Perhaps it was this name of Sodom and the ideas that it evoked in him, or possibly the idea of the bombardment, that made M. de Charlus for an instant raise his eyes to heaven, but soon he brought them back to earth. “I admire all the heroes of this war,” he said. “Why, my dear boy, those English soldiers whom at the beginning I rather thoughtlessly dismissed as mere football players presumptuous enough to measure themselves against professionals—and what professionals!—well, purely from the aesthetic point of view they are quite simply Greek athletes, you understand me, my boy, Greek athletes, they are the young men of Plato, or rather they are Spartans. I have a friend who has been to Rouen where their base is, he has seen marvels, marvels almost unimaginable. It is not Rouen any longer, it is another town. Of course the old Rouen still exists, with the emaciated saints of the cathedral. And naturally, that is beautiful too, but it is something quite different. And our poilus! I cannot tell you how deliciously full of character I find our poilus, the young Parisian boys, like that one there, for instance, who is passing us, with his knowing expression, his alert and humorous face. I often stop them for one reason or another and we chat for a moment or two, and what subtlety, what good sense! And the boys from the provinces, how amusing and nice they are, with the way they roll their r’s and their regional dialects! I have always lived a lot in the country, I have slept in farms, I know how to talk to them. Still, our admiration for the French must not make us depreciate our enemies, that would only be to disparage ourselves. And you don’t know what a soldier the German soldier is; you haven’t seen him, as I have, march past on parade, doing the goose-step, unter den Linden.”

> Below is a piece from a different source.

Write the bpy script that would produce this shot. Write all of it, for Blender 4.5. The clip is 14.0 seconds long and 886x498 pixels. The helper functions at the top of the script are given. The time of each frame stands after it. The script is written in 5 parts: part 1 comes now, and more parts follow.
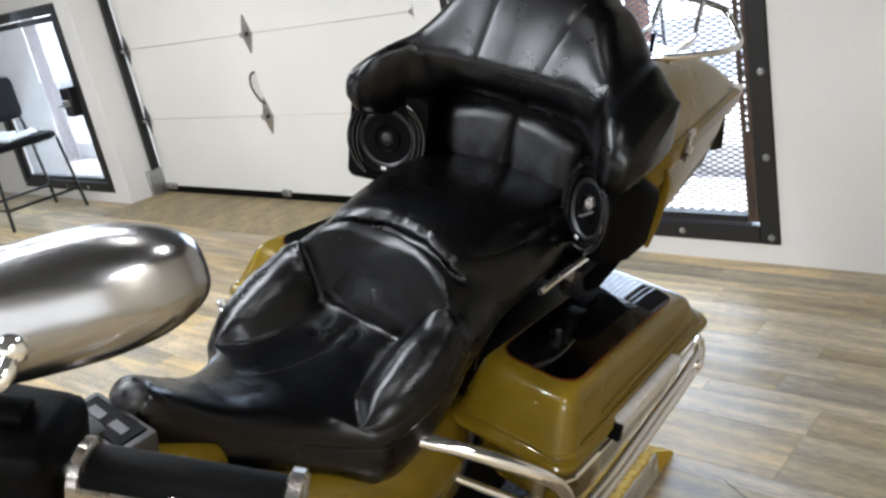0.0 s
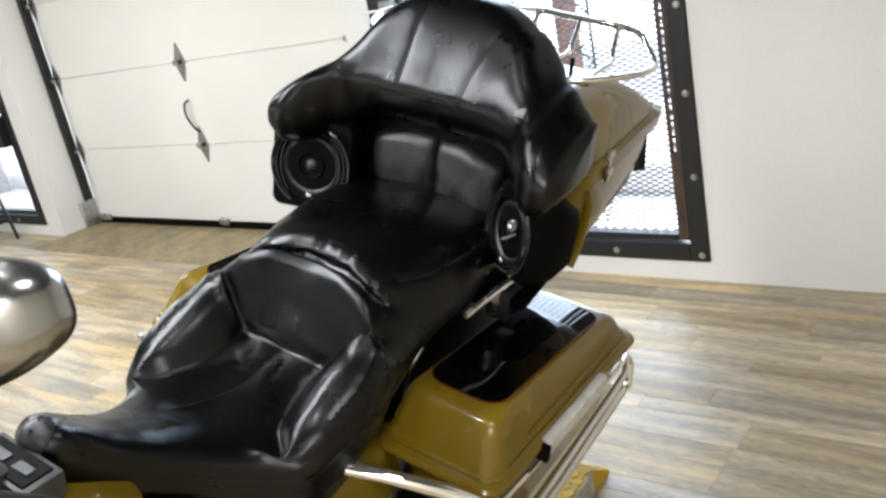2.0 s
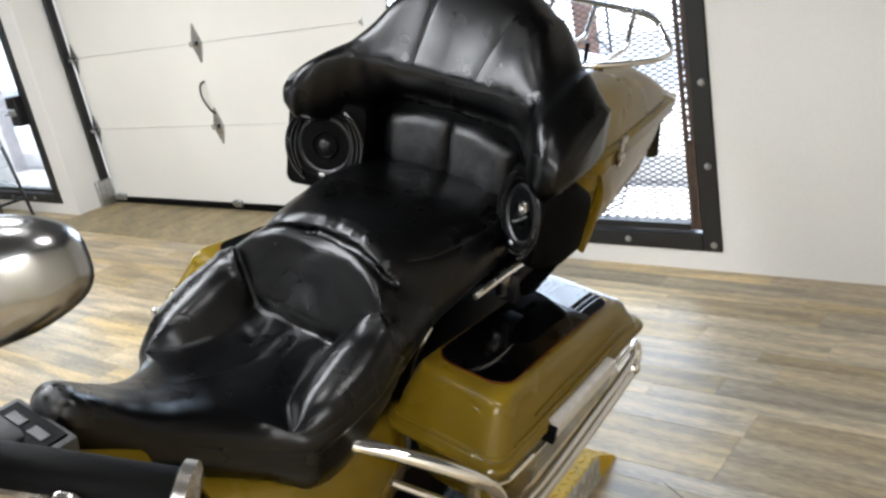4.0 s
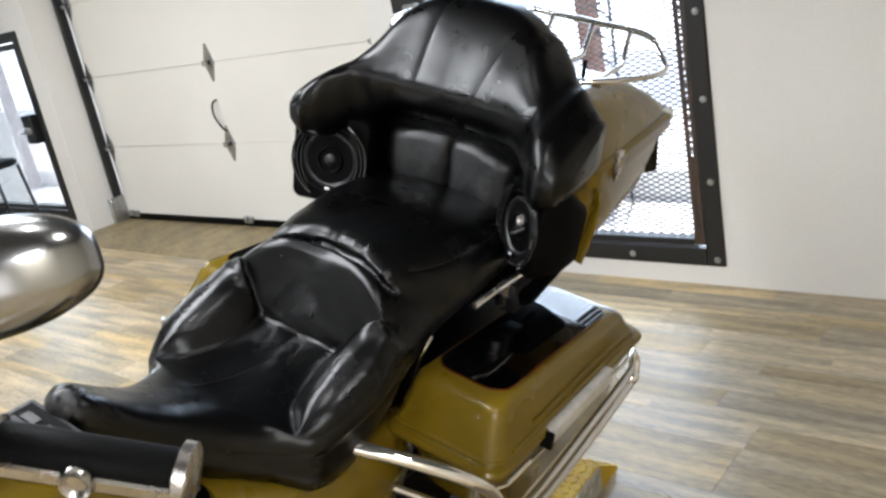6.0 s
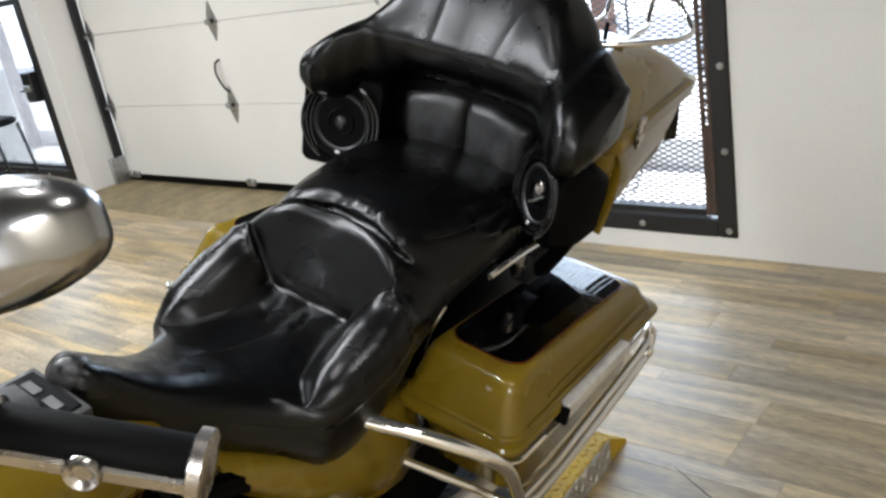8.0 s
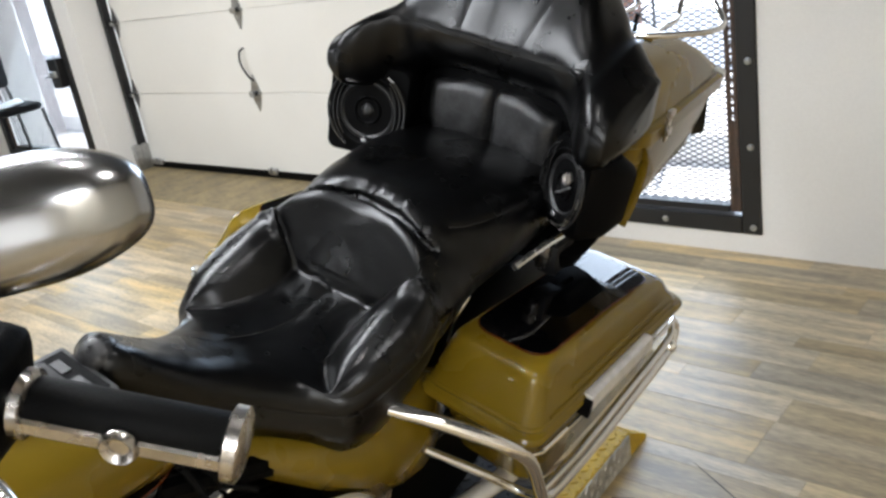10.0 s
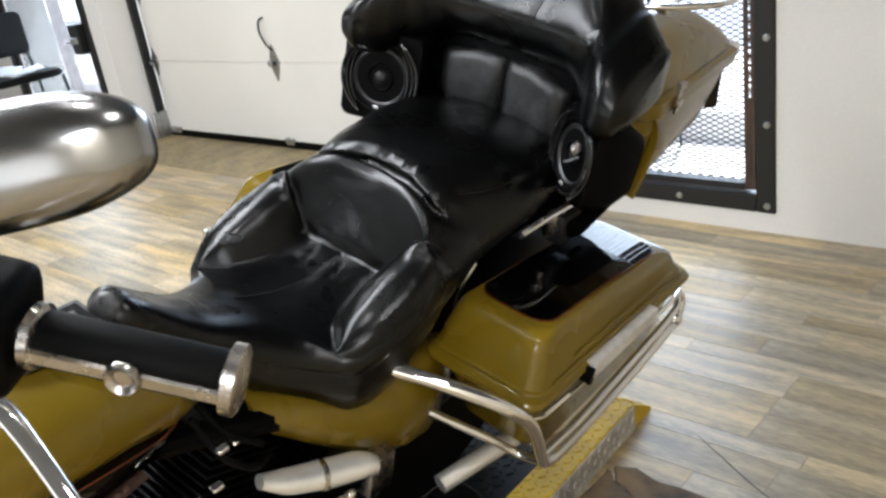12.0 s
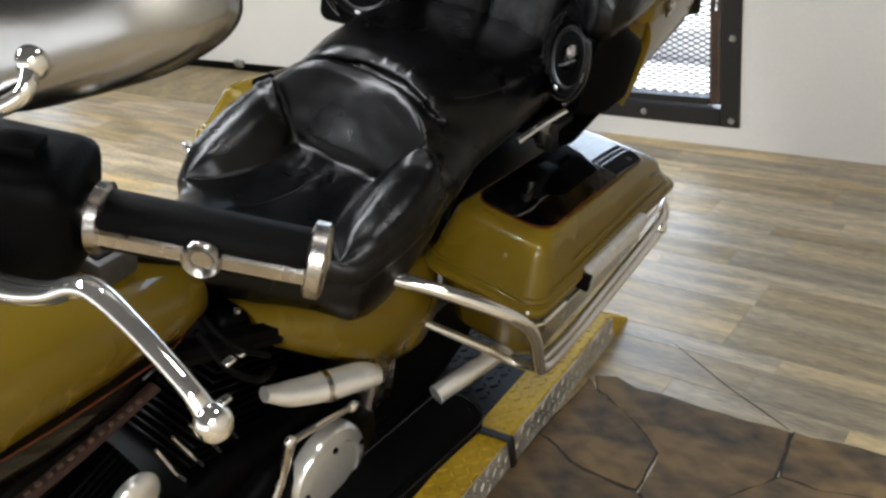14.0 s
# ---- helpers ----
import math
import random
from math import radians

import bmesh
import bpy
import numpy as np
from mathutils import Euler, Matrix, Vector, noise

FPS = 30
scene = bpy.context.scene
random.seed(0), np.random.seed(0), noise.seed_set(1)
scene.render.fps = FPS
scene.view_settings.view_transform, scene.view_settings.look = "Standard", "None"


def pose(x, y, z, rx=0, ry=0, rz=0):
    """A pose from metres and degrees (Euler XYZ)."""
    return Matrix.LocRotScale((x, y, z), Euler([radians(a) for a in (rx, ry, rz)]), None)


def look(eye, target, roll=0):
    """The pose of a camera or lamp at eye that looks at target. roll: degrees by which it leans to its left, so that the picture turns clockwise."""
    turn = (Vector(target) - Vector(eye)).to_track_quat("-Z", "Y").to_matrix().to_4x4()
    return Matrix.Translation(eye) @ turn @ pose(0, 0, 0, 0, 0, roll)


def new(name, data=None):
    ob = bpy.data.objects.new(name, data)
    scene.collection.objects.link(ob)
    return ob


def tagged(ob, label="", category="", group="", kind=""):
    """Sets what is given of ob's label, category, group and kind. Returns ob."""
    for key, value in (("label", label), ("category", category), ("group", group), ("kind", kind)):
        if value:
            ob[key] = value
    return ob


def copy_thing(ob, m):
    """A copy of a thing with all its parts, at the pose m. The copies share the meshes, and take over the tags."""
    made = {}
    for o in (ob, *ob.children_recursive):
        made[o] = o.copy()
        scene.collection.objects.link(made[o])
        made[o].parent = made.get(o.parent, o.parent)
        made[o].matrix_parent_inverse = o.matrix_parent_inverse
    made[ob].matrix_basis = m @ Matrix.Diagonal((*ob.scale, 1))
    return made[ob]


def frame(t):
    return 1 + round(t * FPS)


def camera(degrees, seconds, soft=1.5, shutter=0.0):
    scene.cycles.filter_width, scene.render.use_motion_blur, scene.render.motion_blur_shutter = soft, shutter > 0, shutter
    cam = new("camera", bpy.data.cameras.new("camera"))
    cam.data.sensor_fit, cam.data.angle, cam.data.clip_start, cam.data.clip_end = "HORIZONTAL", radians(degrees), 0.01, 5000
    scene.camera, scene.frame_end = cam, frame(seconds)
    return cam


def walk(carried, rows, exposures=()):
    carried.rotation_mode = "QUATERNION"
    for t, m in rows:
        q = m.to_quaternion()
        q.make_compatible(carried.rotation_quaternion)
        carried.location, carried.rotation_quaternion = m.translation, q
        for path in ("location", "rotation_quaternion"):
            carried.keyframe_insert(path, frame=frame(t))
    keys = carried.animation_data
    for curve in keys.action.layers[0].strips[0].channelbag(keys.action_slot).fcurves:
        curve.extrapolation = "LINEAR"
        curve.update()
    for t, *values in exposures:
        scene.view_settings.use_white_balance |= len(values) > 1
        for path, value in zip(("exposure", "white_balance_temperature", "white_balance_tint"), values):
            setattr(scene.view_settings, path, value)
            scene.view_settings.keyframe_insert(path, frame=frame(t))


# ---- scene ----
import functools

cam = camera(54.44, 14.0, soft=2.7)
# seconds, eye x y z, yaw, pitch, roll
ROWS = [
    (0, 1.3297, -1.1715, 1.4257, 44.121, -19.397, -11.604),
    (0.5, 1.3513, -1.1491, 1.4402, 40.278, -16.964, -11.659),
    (1, 1.3596, -1.1457, 1.4349, 39.252, -16.821, -11.17),
    (1.5, 1.3649, -1.1471, 1.4306, 39.617, -17.613, -12.362),
    (2, 1.361, -1.1449, 1.4176, 40.138, -18.512, -11.701),
    (2.5, 1.3608, -1.1482, 1.4193, 40.608, -18.582, -11.514),
    (3, 1.364, -1.1532, 1.4191, 40.84, -18.709, -11.398),
    (3.5, 1.3643, -1.1528, 1.4104, 41.052, -19.241, -10.862),
    (6, 1.4175, -1.1819, 1.4086, 41.701, -17.837, -11.03),
    (6.5, 1.4165, -1.1762, 1.4124, 41.868, -17.724, -10.621),
    (7, 1.3998, -1.1718, 1.4082, 41.903, -18.076, -10.388),
    (7.5, 1.3811, -1.1626, 1.4037, 41.808, -19.239, -10.199),
    (8, 1.3604, -1.1572, 1.3996, 42.148, -20.081, -10.282),
    (10.5, 1.3489, -1.172, 1.394, 43.755, -20.302, -9.46),
    (11, 1.3564, -1.179, 1.3967, 43.785, -20.271, -9.145),
    (11.5, 1.3673, -1.1802, 1.3959, 43.846, -20.689, -9.154),
    (12, 1.3769, -1.1756, 1.3828, 44.926, -21.73, -8.918),
    (12.5, 1.3652, -1.1867, 1.3778, 47.121, -22.184, -10.02),
    (13, 1.3512, -1.2479, 1.3729, 45.488, -23.267, -7.119),
    (13.5, 1.3243, -1.3108, 1.3593, 43.582, -24.029, -8.477),
    (14, 1.2918, -1.2293, 1.3514, 41.62, -26.978, -8.618),
]
EXPOSURES = [(0.0, 0.82, 6080, 11), (1.0, 1.02, 6200, 10), (3.5, 0.95, 6220, 10), (6.0, 0.81, 6230, 10), (8.0, 0.72, 6230, 10), (10.5, 0.82, 6210, 10), (12.0, 0.84, 6200, 10), (13.0, 0.70, 6150, 10), (14.0, 0.63, 6270, 10)]
walk(cam, [(t, pose(x, y, z, 90 + p, 0, a) @ pose(0, 0, 0, 0, 0, r)) for t, x, y, z, a, p, r in ROWS], EXPOSURES)

WALL_Y = 1.925          # inner face of the street wall
DOOR_Y = 2.232          # inner face of the garage door
DECK = 0.127            # lift deck height
LEAN = 17.65            # the motorcycle leans on its stand
BIKE = pose(0, 0, DECK, 0, 0, 3.57) @ pose(0, 0, 0, 0, LEAN, 0)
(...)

And returning to that ideal of virility which he had outlined to me at Balbec and which, with time, had assumed a more philosophical form in his mind, but using also absurd arguments which at moments, even just after he had said something out of the ordinary, gave his hearer a glimpse of the flimsiness of mental fabric of a mere society gentleman, albeit an intelligent one: “You see,” he said to me, “that splendid sturdy fellow the Boche soldier is strong and healthy and thinks only of the greatness of his country, Deutschland über Alles, which is not so stupid as you might think, whereas we, while they were preparing themselves in a virile fashion, were hopelessly sunk in dilettantism.” This word probably signified for M. de Charlus something analogous to literature, for immediately, remembering no doubt that I was fond of literature and had at one time intended to devote myself to it, he slapped me on the shoulder (taking the opportunity to lean so heavily upon me that the blow hurt as much as, in the days when I was doing my military service, the recoil of a “76” against my shoulder-blade) and said, as if to soften the reproach: “Yes, we were sunk in dilettantism, all of us, you too, you may remember. Like me you may say your mea culpa. We have been too dilettante.” From astonishment at this reproach, from lack of readiness in repartee, from deference towards my interlocutor, and also b
ecause I was touched by his friendly kindness, I replied as though I too, as he suggested, had cause to beat my breast—an idiotic reaction, for I could not be accused of the slightest suggestion of dilettantism. “Well,” he said to me, “I must leave you here” (the group which had escorted him at a distance had finally abandoned us), “I am going off to bed like a very old gentleman, particularly as, so it seems, the war has changed all our habits—isn’t that one of the imbecile aphorisms which Norpois is so fond of?” I knew, as a matter of fact, that when he went home at night M. de Charlus did not cease to be surrounded by soldiers, for he had turned his house into a military hospital and had done this, I believe, in obedience to the dictates much less of his imagination than of his kind heart.